Albert Rafols Casamada se dio a la aproximación poética, hecha de fragmentos como sus grafismos caprichosos sobre la tela. Luis Gordillo, buceando en la formas primitivas, llegó a formular las claves de su indagación. Una perpetua regresión, una aceleración hacia el pasado, el movimiento inmóvil, la descripción conmovedora de ese inasible, deseado y monstruoso objeto amado.

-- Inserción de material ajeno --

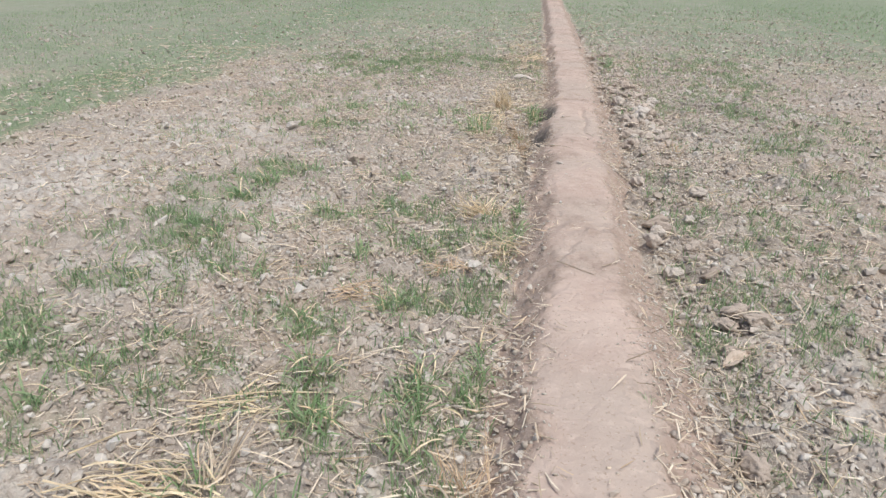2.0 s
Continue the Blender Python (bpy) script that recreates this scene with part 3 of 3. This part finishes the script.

La fuerza, la ironía, la tentación por la literatura, vencieron a Eduardo Arroyo y a su vez le dieron un triunfo. Se situó, invisible, en un ring de box. Vertió ahí, sobre ese lienzo en blanco, ese cuadrilátero iluminado por la potente luz que destaca cada uno de los detalles, su obsesión por un personaje del mundo del golpe, de la acción narrativa.

El espacio en el que se va construyendo este autorretrato carece del soporte material que separa la pintura de la escultura. La síntesis de la línea y el terror o atracción por el vacío centran las voces de Andreu Alfaro y Eduardo Chillida. Sin embargo, la fuerza de la palabra también los domina y no se distinguen de los otros en su indagación conceptual. Ceden, como los otros, a la confesión.

Luego aparecieron simultáneamente dos personajes como paseantes por este paisaje. Guillermo Pérez Villalta y Miquel Barceló, desde el otro lado del abismo, saltaron sobre la grieta y se integraron fríamente a la imagen que se desvanecía. Al final todos miraron intrigados el reflejo deforme que devolvía el espejo. Un reflejo agradecido, un espejismo que se incubará hasta quién sabe cuándo en la memoria.